The idea has drawn fierce opposition in Nevada and Utah from rural residents, ranchers, American Indian tribes, conservationists, outdoor enthusiasts and even the Mormon Church, which operates a large cattle ranch in one of the White Pine County aquifers targeted by the authority.

Critics argue the project will drain a large swath of arid eastern Nevada, destroying the landscape and the livelihoods of those who depend on it — all while producing too little water to justify the project’s multi-billion-dollar price tag.

The authority is counting on the network of wells and pipelines to supply enough water for at least 170,000 homes, though the agency does not expect to need the water for at least 15 to 20 years.

In 2012, King granted the authority permission to pump up to 84,000 acre-feet a year from four rural valleys in Lincoln and White Pine counties.

But a 2013 ruling by Senior District Judge Robert Estes struck down that decision, effectively stripping the SNWA of the water it needs to fill its pipeline by sending the matter back to the state engineer further review.

Specifically, Estes directed King to recalculate and likely reduce how much water the authority can safely be allowed to pump, in part to ensure that the water table in the largest of the basins would reach equilibrium within a reasonable amount of time.

In Friday’s ruling, King calls that directive an attempt by the court to impose “new water policy into the science of water appropriation in Nevada.”

Authority officials agree with him.
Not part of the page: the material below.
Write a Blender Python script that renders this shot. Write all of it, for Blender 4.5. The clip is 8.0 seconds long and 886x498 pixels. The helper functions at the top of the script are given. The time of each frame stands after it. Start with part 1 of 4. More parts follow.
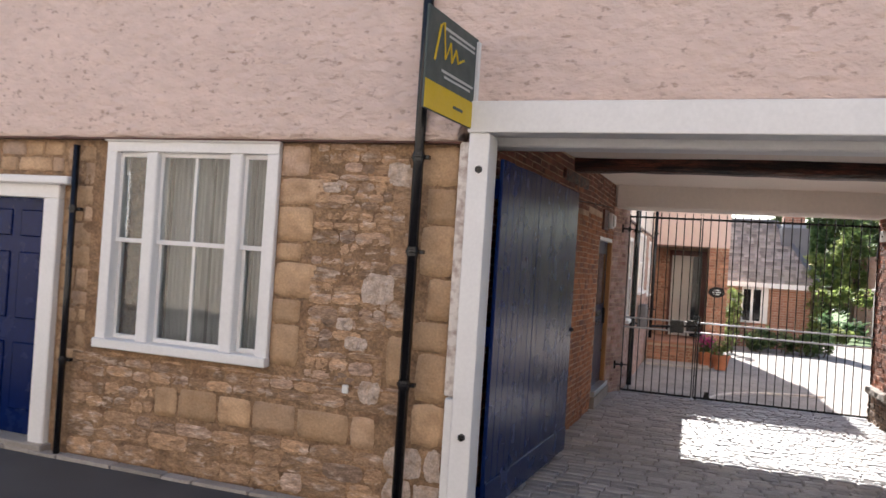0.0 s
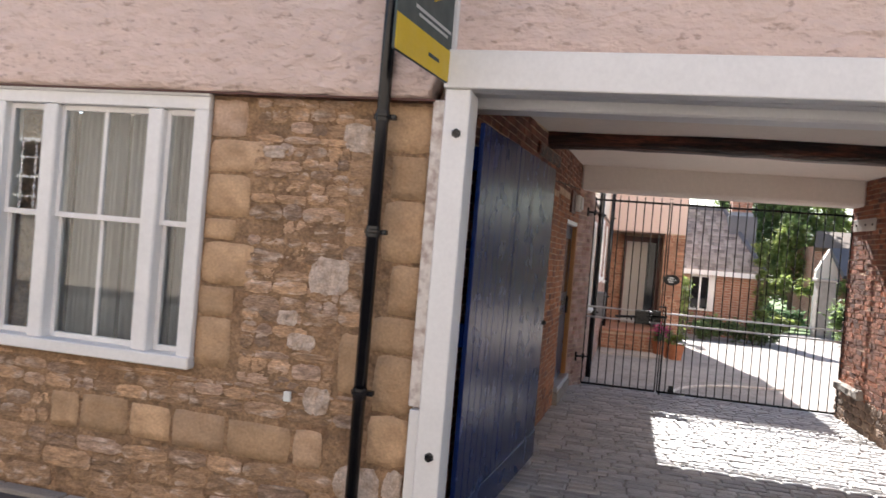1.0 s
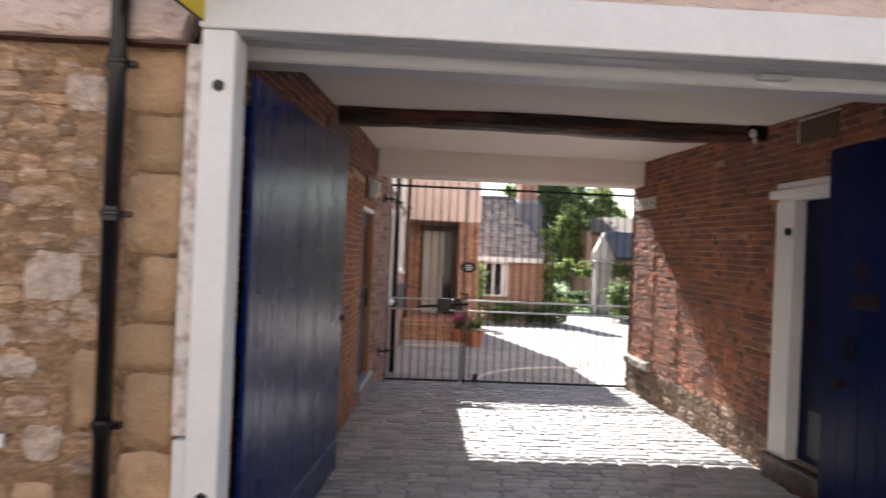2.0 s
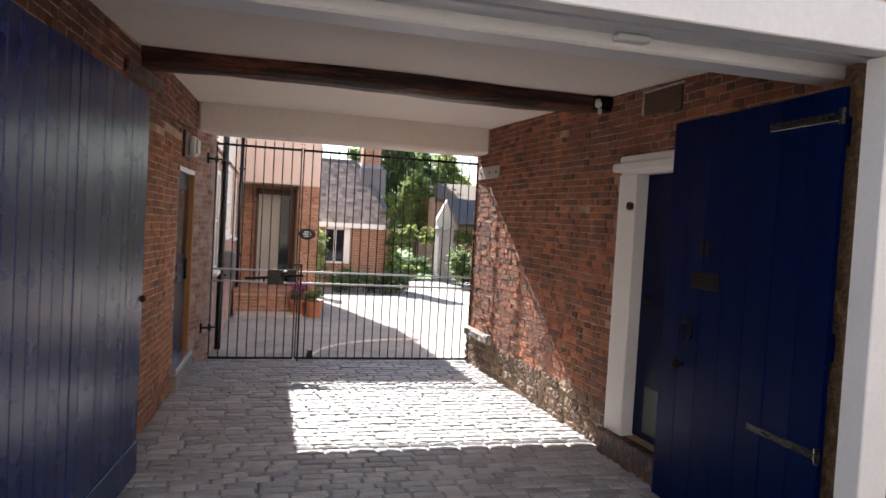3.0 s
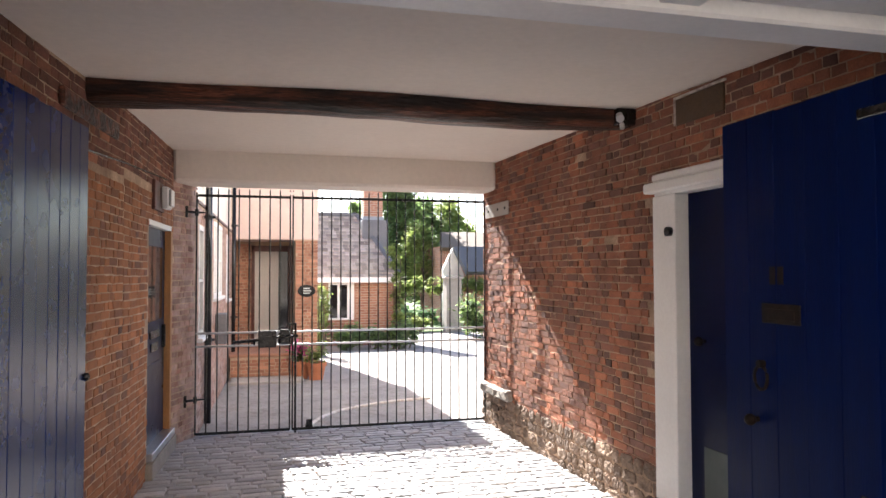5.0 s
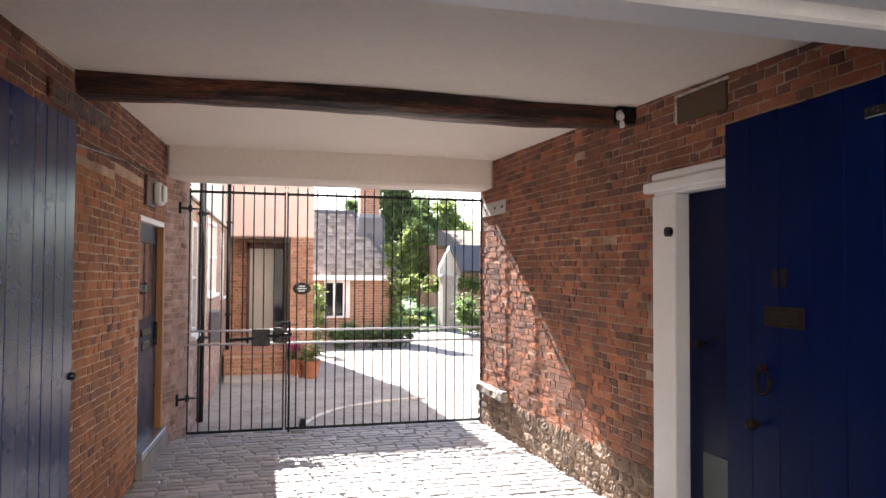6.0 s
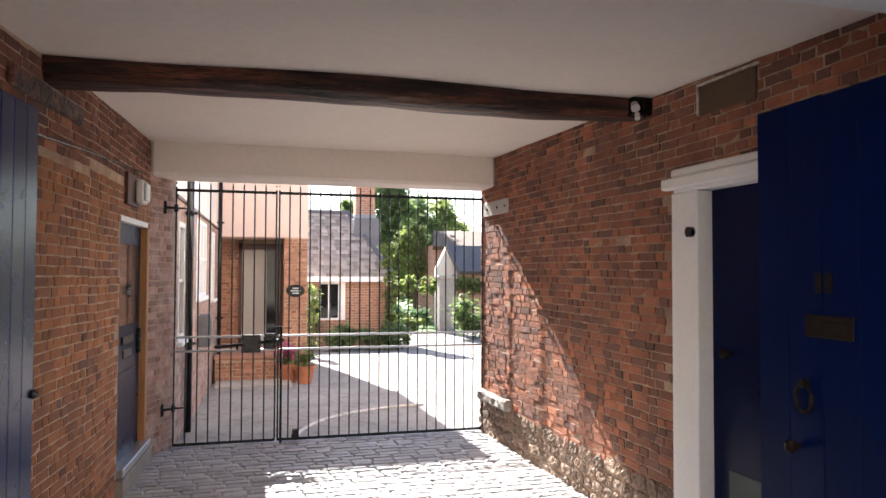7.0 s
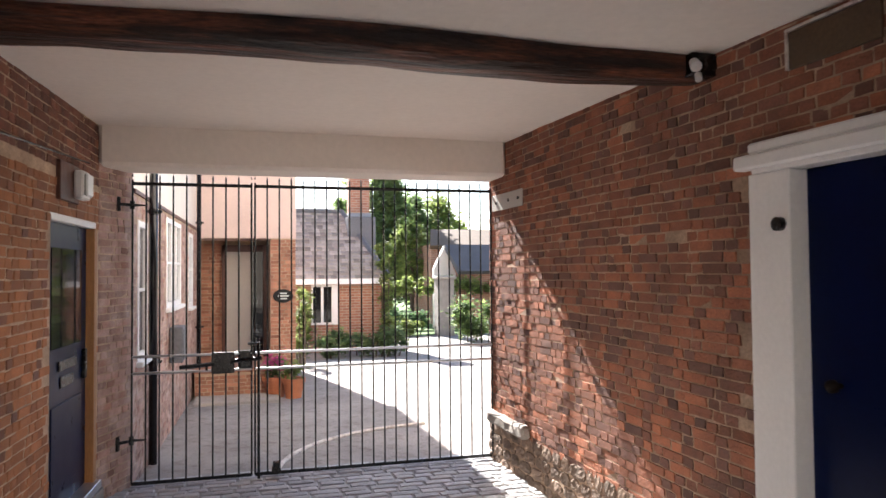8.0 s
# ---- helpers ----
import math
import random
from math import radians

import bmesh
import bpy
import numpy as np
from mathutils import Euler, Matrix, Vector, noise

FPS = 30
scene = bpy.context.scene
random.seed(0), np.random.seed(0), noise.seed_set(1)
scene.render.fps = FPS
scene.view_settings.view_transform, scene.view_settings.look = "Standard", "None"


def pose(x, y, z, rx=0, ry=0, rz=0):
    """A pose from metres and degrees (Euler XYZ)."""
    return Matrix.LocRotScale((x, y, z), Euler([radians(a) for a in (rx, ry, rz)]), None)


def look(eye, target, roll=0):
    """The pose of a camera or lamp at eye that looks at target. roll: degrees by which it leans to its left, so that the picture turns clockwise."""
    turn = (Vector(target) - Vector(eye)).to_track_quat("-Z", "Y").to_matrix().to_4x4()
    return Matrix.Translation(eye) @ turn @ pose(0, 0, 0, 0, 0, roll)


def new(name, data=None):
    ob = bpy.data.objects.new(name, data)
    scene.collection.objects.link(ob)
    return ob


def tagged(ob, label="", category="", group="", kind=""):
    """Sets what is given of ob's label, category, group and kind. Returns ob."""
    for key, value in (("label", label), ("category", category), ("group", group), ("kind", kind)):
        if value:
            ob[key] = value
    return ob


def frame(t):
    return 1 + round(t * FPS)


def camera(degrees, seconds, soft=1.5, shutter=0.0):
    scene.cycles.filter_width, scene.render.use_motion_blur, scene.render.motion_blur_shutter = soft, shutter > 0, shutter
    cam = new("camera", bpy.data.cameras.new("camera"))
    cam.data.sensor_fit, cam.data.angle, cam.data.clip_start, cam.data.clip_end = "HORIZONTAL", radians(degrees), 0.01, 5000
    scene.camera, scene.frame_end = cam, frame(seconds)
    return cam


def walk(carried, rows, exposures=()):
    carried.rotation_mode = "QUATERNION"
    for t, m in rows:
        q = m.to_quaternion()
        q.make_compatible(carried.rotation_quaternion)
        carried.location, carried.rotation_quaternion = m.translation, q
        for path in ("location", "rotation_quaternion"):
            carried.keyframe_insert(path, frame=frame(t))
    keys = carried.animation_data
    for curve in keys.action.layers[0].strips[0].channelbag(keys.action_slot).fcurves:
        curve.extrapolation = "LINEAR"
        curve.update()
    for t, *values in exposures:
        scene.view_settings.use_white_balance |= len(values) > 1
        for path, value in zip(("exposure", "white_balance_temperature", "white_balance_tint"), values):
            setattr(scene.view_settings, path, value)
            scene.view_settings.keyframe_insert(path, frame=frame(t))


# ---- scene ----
cam = camera(63.5, 8.0, shutter=0.35)
EXPOSURES = [(t, e, 6220, 12) for t, e in ((0.0, 1.94), (1.5, 2.04), (2.2, 2.02), (3.5, 2.1), (4.2, 2.48), (5.5, 2.68), (7.0, 2.58), (7.5, 2.46), (8.0, 2.42))]
PATH = [
    (0, (0.656, 1.178, 1.814), (0.035, 3.079, 1.833), 3.7),
    (0.3, (0.483, 1.404, 1.781), (-0.059, 3.329, 1.816), 5.1),
    (0.5, (0.371, 1.554, 1.791), (-0.08, 3.502, 1.829), 4.6),
    (0.8, (0.283, 1.784, 1.8), (-0.208, 3.722, 1.802), 4.7),
    (1, (0.262, 1.932, 1.806), (-0.199, 3.878, 1.786), 4.8),
    (1.4, (0.195, 2.235, 1.796), (-0.161, 4.203, 1.768), 2.2),
    (1.5, (0.184, 2.308, 1.79), (-0.125, 4.283, 1.735), 2.6),
    (1.8, (0.218, 2.464, 1.76), (0.142, 4.462, 1.726), 2.9),
    (2, (0.224, 2.612, 1.73), (0.32, 4.609, 1.736), 2.4),
    (2.2, (0.262, 2.718, 1.745), (0.507, 4.703, 1.74), 2.3),
    (3.3, (0.438, 3.317, 1.787), (0.996, 5.236, 1.706), 3.3),
    (3.5, (0.476, 3.414, 1.755), (1.048, 5.33, 1.733), 2.8),
    (3.7, (0.464, 3.519, 1.75), (1.034, 5.435, 1.782), 1.9),
    (4, (0.439, 3.668, 1.747), (0.999, 5.587, 1.802), 0.7),
    (4.2, (0.484, 3.756, 1.729), (1.018, 5.683, 1.794), -0.0),
    (5.3, (0.618, 4.016, 1.724), (1.119, 5.951, 1.793), -0.1),
    (5.5, (0.628, 4.033, 1.725), (1.153, 5.962, 1.788), 0.4),
    (6, (0.626, 4.058, 1.731), (1.138, 5.99, 1.795), 0.3),
    (6.5, (0.645, 4.161, 1.737), (1.17, 6.09, 1.799), 0.1),
    (7, (0.68, 4.426, 1.752), (1.204, 6.355, 1.817), 0.2),
    (7.5, (0.768, 4.889, 1.76), (1.299, 6.816, 1.827), -0.1),
    (8, (0.896, 5.457, 1.798), (1.43, 7.383, 1.86), -0.5),
]
walk(cam, [(t, look(eye, target, roll)) for t, eye, target, roll in PATH], EXPOSURES)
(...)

In a statement Friday, the wholesale water supplier for the Las Vegas Valley said it is eager to see an appeal of King’s reluctant denial of their water applications.

“Today’s ruling by the office of the Nevada state engineer demonstrates the difficulty it faced in applying state water law while also complying with the court’s contradictory remand order,” the statement from the authority said. “We look forward to these issues being resolved as the legal process moves forward in the District Court and the Nevada Supreme Court.”

More fights to come

Though King denied the authority the water it was seeking, he did uphold its so-called monitoring, management and mitigation plans, which spell out how the agency intends to track and repair any damage caused by large-scale groundwater pumping.

King approved those plans “subject to reinstatement of any water appropriated,” despite criticism from opponents who say the proposed protection scheme is inadequate and unenforceable. “We think it’s as big a sham as it’s ever been,” Herskovits said.

By his count, this marks the fourth time the state engineer has ruled on water for the pipeline in the 13 years he has spent arguing against the project through multiple court challenges, appeals and rehearings.

Herskovits said it’s easy to guess what will happen next but impossible to predict much beyond that.

“We all know we’re headed back to District Court and inevitably the state Supreme Court,” he said. “I don’t know what this says about how this will all turn out in the end. We’ll see.”